===== Data section

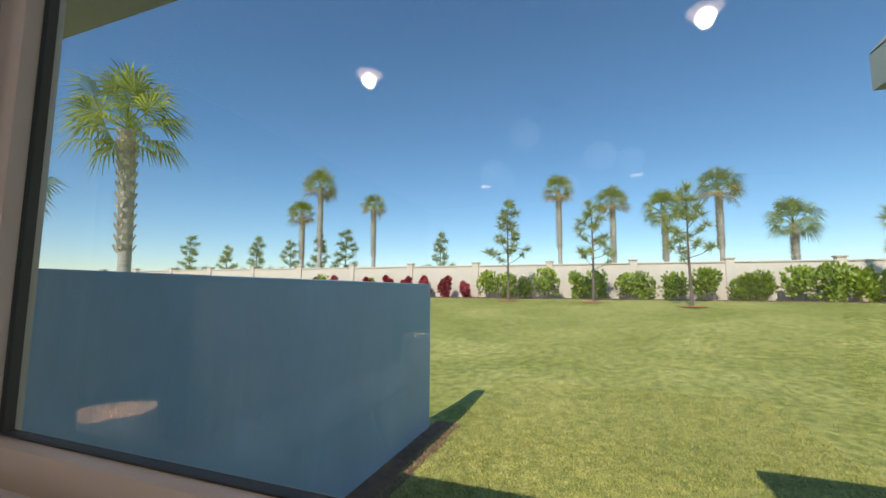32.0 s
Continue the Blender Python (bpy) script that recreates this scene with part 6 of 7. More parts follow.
def bed_lamp(x, y, z, label):
    s = empty("table_lamp", pose(x, y, z), label, "table lamp", "bedside lamps")
    prof = [(0.0, 0.0), (0.072, 0.0), (0.076, 0.012)]
    for k in range(1, 30):
        t = k / 29
        prof.append((0.076 - 0.022 * t + (0.0016 if k % 2 else -0.0008), 0.012 + 0.345 * t))
    prof += [(0.045, 0.372), (0.014, 0.378), (0.0, 0.378)]
    part("base", lathe(prof, 36), CERAMIC, s, "tapered textured ceramic base")
    part("stem", cyl(0.006, 0.378, 0.665, seg=10), CHROME, s)
    part("shade", lathe([(0.168, 0.40), (0.171, 0.401), (0.142, 0.655), (0.139, 0.654), (0.167, 0.402), (0.168, 0.40)], 48), SHADE_B, s, "white tapered drum shade")
    part("finial", lathe([(0.0, 0.668), (0.013, 0.672), (0.016, 0.684), (0.011, 0.695), (0.0, 0.698)], 14), CERAMIC, s)
    for a in range(3):
        part("spider", tube([(0, 0, 0.65), (0.138 * math.cos(a * 2.09), 0.138 * math.sin(a * 2.09), 0.65)], 0.002, 5), CHROME, s)
    lamp("lamp_bulb", "POINT", pose(x, y, z + 0.555), 8.0, (1.0, 0.64, 0.38), radius=0.04)


bed_lamp(1.055, -7.83, 0.6855, "lit white ceramic lamp with tapered shade on the nightstand")
bed_lamp(-1.835, -7.83, 0.6855, "lit white ceramic lamp with tapered shade beside the drape")
# Flowers, candle and books
vs = empty("flower_vase", pose(1.42, -7.78, 0.6855) @ Matrix.Scale(1.18, 4), "white ceramic vase of white hydrangeas and greenery", "flowers")
part("vase", lathe([(0.0, 0.0), (0.05, 0.0), (0.082, 0.035), (0.088, 0.07), (0.07, 0.11), (0.045, 0.13), (0.052, 0.15), (0.046, 0.15), (0.0, 0.13)], 32), TRIM, vs)
PETAL = material("white_petals", (0.80, 0.78, 0.70), 0.7, grain=0.06, scale=30, per_island=0.12)
for (fx, fy, fz, r) in ((-0.07, 0.03, 0.235, 0.075), (0.05, 0.02, 0.25, 0.06), (-0.01, -0.05, 0.27, 0.06)):
    bm = bmesh.new()
    rng = random.Random(int(fx * 1000))
    for _ in range(170):
        d = Vector((rng.gauss(0, 1), rng.gauss(0, 1), rng.gauss(0, 1))).normalized()
        c = d * r * rng.uniform(0.85, 1.05)
        a = d.orthogonal().normalized()
        b = d.cross(a)
        k = rng.uniform(0, 6)
        a, b = a * math.cos(k) + b * math.sin(k), b * math.cos(k) - a * math.sin(k)
        s = 0.014
        bm.faces.new([bm.verts.new(c + v) for v in (a * s, (a + b) * s * 0.3 + d * 0.006, b * s, -a * s + d * 0.003, -b * s)])
    part("blossom", bm, PETAL, vs, "white hydrangea head", smooth=False, at=Matrix.Translation((fx, fy, fz)))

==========

▸ **Objective**:
In the data above, please extract the lines from the first one through the line with "0.64, 0.38), radius=0.04)", exactly, and keep pictures out.

▸ **Task response**:
32.0 s
Continue the Blender Python (bpy) script that recreates this scene with part 6 of 7. More parts follow.
def bed_lamp(x, y, z, label):
    s = empty("table_lamp", pose(x, y, z), label, "table lamp", "bedside lamps")
    prof = [(0.0, 0.0), (0.072, 0.0), (0.076, 0.012)]
    for k in range(1, 30):
        t = k / 29
        prof.append((0.076 - 0.022 * t + (0.0016 if k % 2 else -0.0008), 0.012 + 0.345 * t))
    prof += [(0.045, 0.372), (0.014, 0.378), (0.0, 0.378)]
    part("base", lathe(prof, 36), CERAMIC, s, "tapered textured ceramic base")
    part("stem", cyl(0.006, 0.378, 0.665, seg=10), CHROME, s)
    part("shade", lathe([(0.168, 0.40), (0.171, 0.401), (0.142, 0.655), (0.139, 0.654), (0.167, 0.402), (0.168, 0.40)], 48), SHADE_B, s, "white tapered drum shade")
    part("finial", lathe([(0.0, 0.668), (0.013, 0.672), (0.016, 0.684), (0.011, 0.695), (0.0, 0.698)], 14), CERAMIC, s)
    for a in range(3):
        part("spider", tube([(0, 0, 0.65), (0.138 * math.cos(a * 2.09), 0.138 * math.sin(a * 2.09), 0.65)], 0.002, 5), CHROME, s)
    lamp("lamp_bulb", "POINT", pose(x, y, z + 0.555), 8.0, (1.0, 0.64, 0.38), radius=0.04)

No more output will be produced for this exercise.